Hogan, however, is also taking a risk by not coming out more forcefully against the legislation the House Republicans passed, given how unpopular it is among the independent and Democratic voters he needs to appeal to if he wants to win in a Democrat-leaning state like Maryland. The Congressional Budget Office estimates the House bill would slash federal funding for Medicaid by nearly $900 billion over the next decade, creating gaping budget holes that states will have to fill. As one of 31 states that took Obamacare funding to expand Medicaid, Maryland would be hit particularly hard by the changes.

The latest legislation also has the potential to hurt the state’s powerful health care industry. Hospital systems and health care providers like Johns Hopkins, MedStar Health and Blue Cross Blue Shield rank among the state’s top employers.

Other Republican governors facing re-election in blue states have been emphatic in their opposition to the House proposal. Illinois’s Bruce Rauner issued a statement expressing “deep concern” shortly after the Republicans passed their bill on May 4, noting the House legislation “did not address fundamental concerns about the bill’s impact on the 650,000 individuals that are part of our Medicaid expansion population.” Massachusetts’s Charlie Baker also promptly put out a statement, urging Senate Republicans, who are now considering their own version of an Obamacare repeal, “to reject this bill in its current form.”
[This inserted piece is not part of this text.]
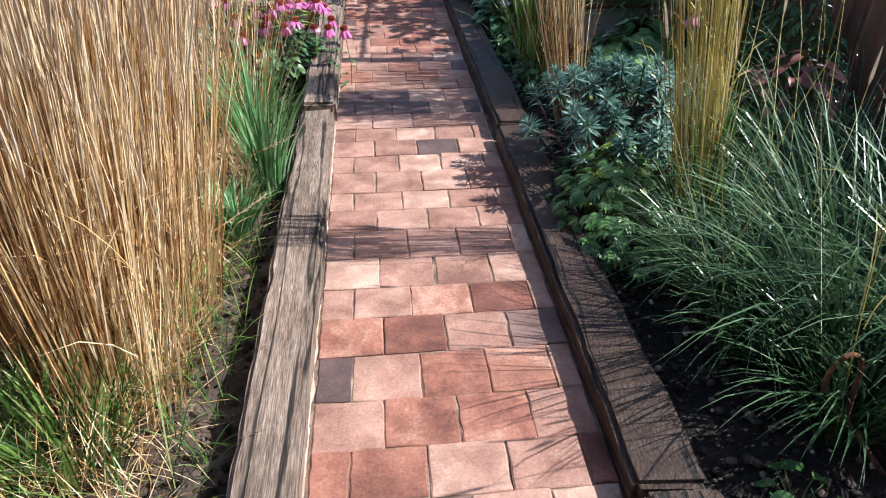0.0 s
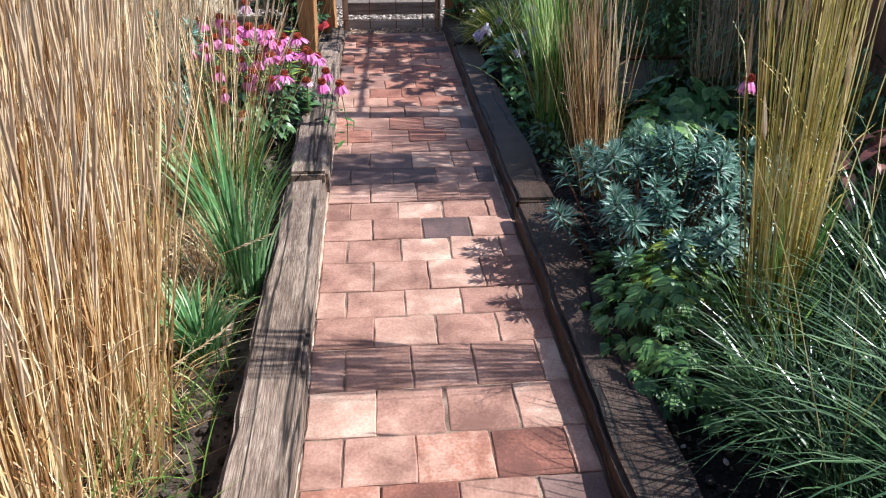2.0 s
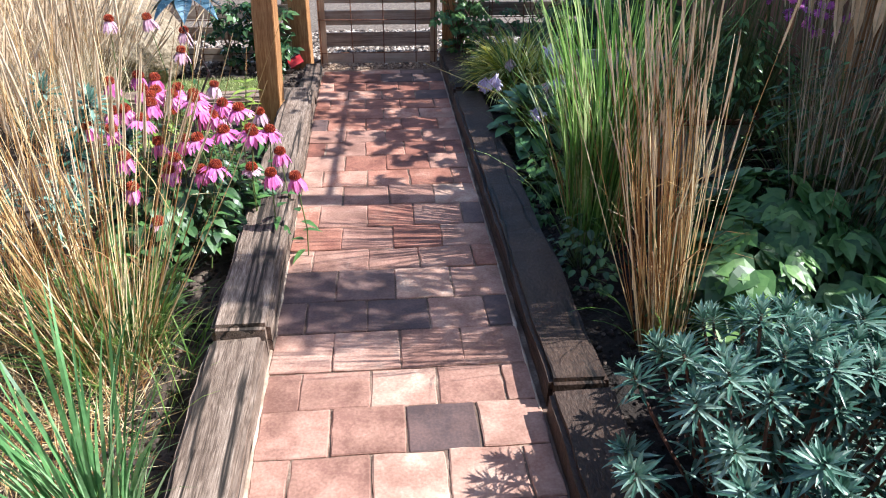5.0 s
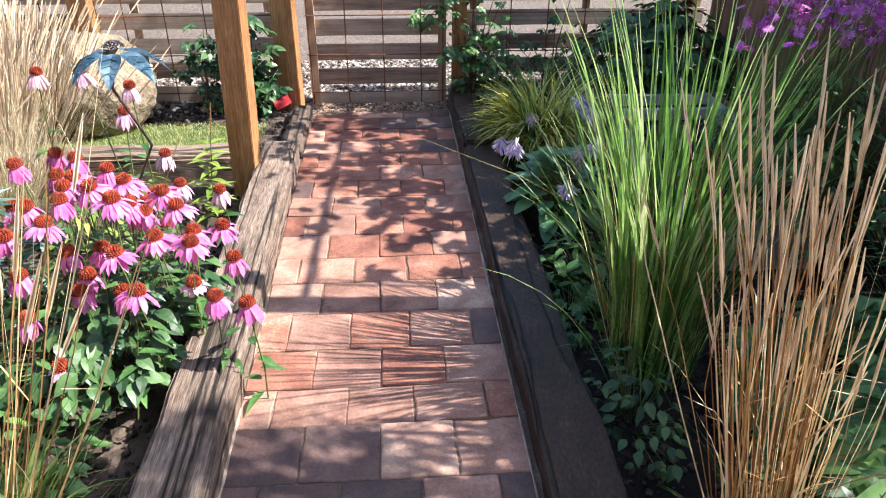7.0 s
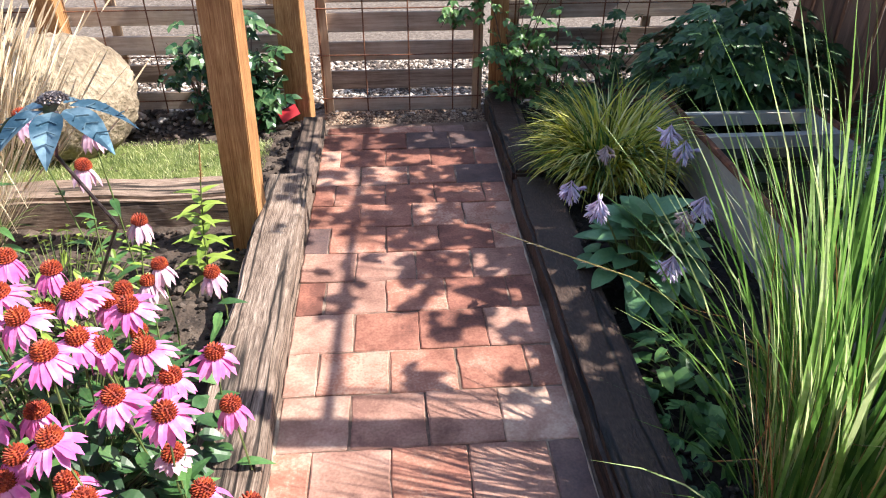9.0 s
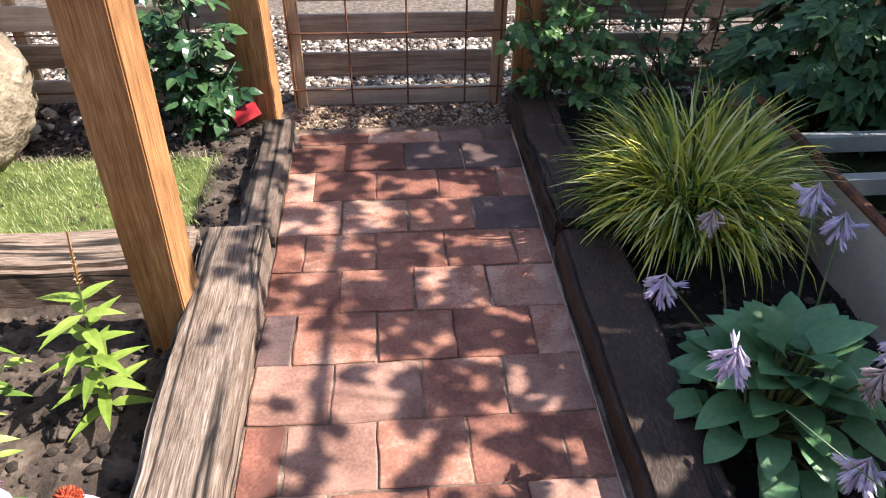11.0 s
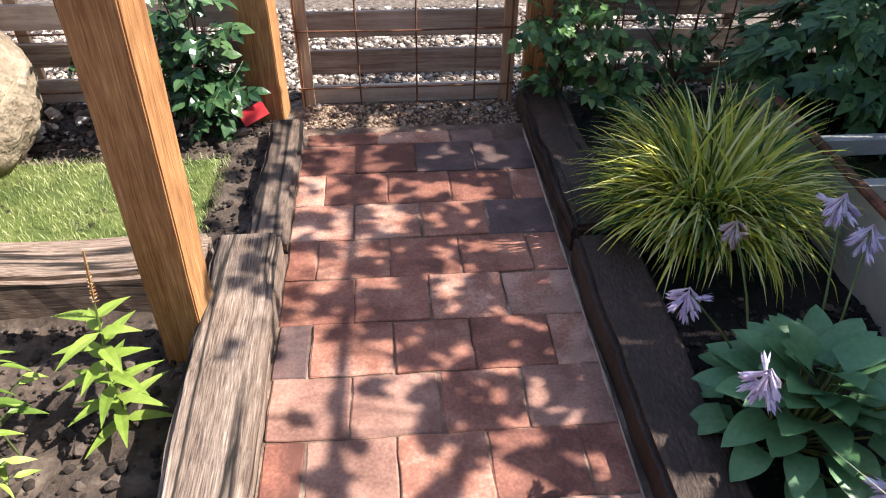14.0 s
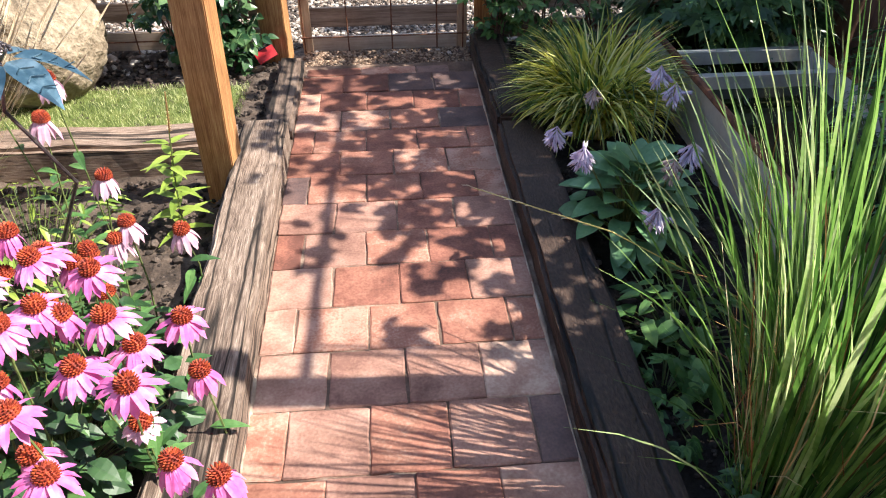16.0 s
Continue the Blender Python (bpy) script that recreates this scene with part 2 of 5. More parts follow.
M_PINK_PALE = shade("faded_pink_petals", [(0.5, 0.25, 0.36), (0.68, 0.42, 0.52), (0.8, 0.62, 0.66)], 0.5, 20, bump=0, island=0.6, translucent=0.25)
M_CONE = shade("rust_cones", [(0.12, 0.015, 0.01), (0.32, 0.045, 0.018), (0.52, 0.13, 0.03)], 0.7, 60, bump=0.6, fine=300, island=0.3, bump_dist=0.003)
M_LILAC = shade("lilac_florets", [(0.42, 0.33, 0.52), (0.66, 0.57, 0.74), (0.88, 0.83, 0.9)], 0.5, 20, bump=0, island=0.7, translucent=0.25)
M_PURPLE = shade("purple_florets", [(0.42, 0.06, 0.36), (0.64, 0.14, 0.55), (0.8, 0.34, 0.7)], 0.5, 20, bump=0, island=0.6, translucent=0.25)
M_SILVER = shade("silvery_leaves", [(0.16, 0.22, 0.16), (0.34, 0.42, 0.34), (0.6, 0.66, 0.58)], 0.5, 8, bump=0.2, island=0.6, translucent=0.15)
M_FADED = shade("spent_florets", [(0.2, 0.14, 0.12), (0.42, 0.33, 0.32), (0.62, 0.53, 0.54)], 0.6, 20, bump=0, island=0.7, translucent=0.2)
M_LIME_MORTAR = shade("pale_mortar", [(0.24, 0.17, 0.12), (0.42, 0.32, 0.24), (0.6, 0.49, 0.39)], 0.95, 12, bump=0.8, fine=120, bump_dist=0.006)
M_STALK = shade("green_stalks", [(0.05, 0.08, 0.025), (0.11, 0.15, 0.045), (0.2, 0.2, 0.08)], 0.5, 20, bump=0, island=0.4)
M_TWIG = shade("brown_twigs", [(0.05, 0.025, 0.02), (0.12, 0.06, 0.045), (0.2, 0.12, 0.09)], 0.7, 30, bump=0.2)
M_TURF = shade("turf", [(0.03, 0.05, 0.012), (0.1, 0.13, 0.03), (0.2, 0.21, 0.07)], 0.9, 7, bump=0.6, fine=90)
M_TURF_BLADE = shade("turf_blades", [(0.12, 0.17, 0.04), (0.32, 0.38, 0.12), (0.64, 0.63, 0.36)], 0.6, 4, bump=0, island=0.7, translucent=0.3)
M_STONE = shade("pale_weathered_stone", [(0.08, 0.058, 0.038), (0.21, 0.16, 0.108), (0.34, 0.275, 0.195), (0.52, 0.45, 0.345)], 0.95, 6, bump=1.0, fine=40, contrast=0.6, bump_dist=0.03)
M_GALV = shade("dull_galvanised_steel", [(0.4, 0.385, 0.34), (0.55, 0.53, 0.475), (0.66, 0.64, 0.58)], 0.5, 4, bump=0.1, fine=50, metal=0.05, bump_dist=0.003)
M_WHITE = shade("white_enamel", [(0.3, 0.29, 0.26), (0.44, 0.43, 0.39), (0.54, 0.53, 0.49)], 0.35, 6, bump=0.1)
M_WATER = shade("pond_water", [(0.008, 0.014, 0.008), (0.025, 0.03, 0.014), (0.06, 0.065, 0.03)], 0.06, 4, bump=0.04, fine=20, spec=0.5)
M_BLUE = shade("blue_painted_metal", [(0.014, 0.035, 0.056), (0.045, 0.1, 0.14), (0.22, 0.33, 0.39)], 0.35, 12, bump=0.2, fine=60, metal=0.5, island=0.3)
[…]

On the flip side, Rascovar tells Newsweek that if Hogan is too outspoken in his criticism of the Republicans’ health care plan, “he risks alienating his base,” which includes a strong contingent of Trump voters in rural and suburban parts of the state. So what is Hogan’s best move? “I think he’s going to try and ignore this as long as he can, because there’s no win here no matter what he does,” says Rascovar.

Democrats, however, are already trying to make that difficult. The Democratic Governors Association (DGA), which supports the party’s gubernatorial candidates, recently put out statements in 12 states with competitive governor’s races in 2018, highlighting how the next governor could “make the critical decision of whether to request a waiver allowing insurance companies to raise rates” on people with pre-existing conditions. 

“Democrats are going on offense on health care across the map, from red states to blue states to purple states,” said DGA spokesman Jared Leopold. The longer the health care debate drags out—Senate Republicans have signaled it will take months for them to consider their own repeal bill—the more opportunity Democrats have to hit Republicans on the potential fallout.

The Republicans’ main line of defense, thus far, has been highlighting the ongoing problems with Obamacare, particularly the exodus of insurers from many state individual markets. At the same time, the uncertainty about what the Senate will do allows them to hedge their bets about the proposals in the House-passed bill.

Ed Gillespie, the frontrunner for the Republican nomination in Virginia’s 2017 governor’s race, pointed to Aetna’s May 3 decision to pull out of the state’s individual insurance market as evidence Obamacare needs to be replaced. But, in a written statement provided to Newsweek, Gillespie also said, “I don’t think insurers should be allowed to drop people who have a developing condition, or prevent people from getting insurance because of a pre-existing condition.”

If some form of a waiver makes it into the final law, he continued, “I’ll take a look at it, look at the cost, what the funding for a risk pool would be and the impact on Virginians before making an informed decision.”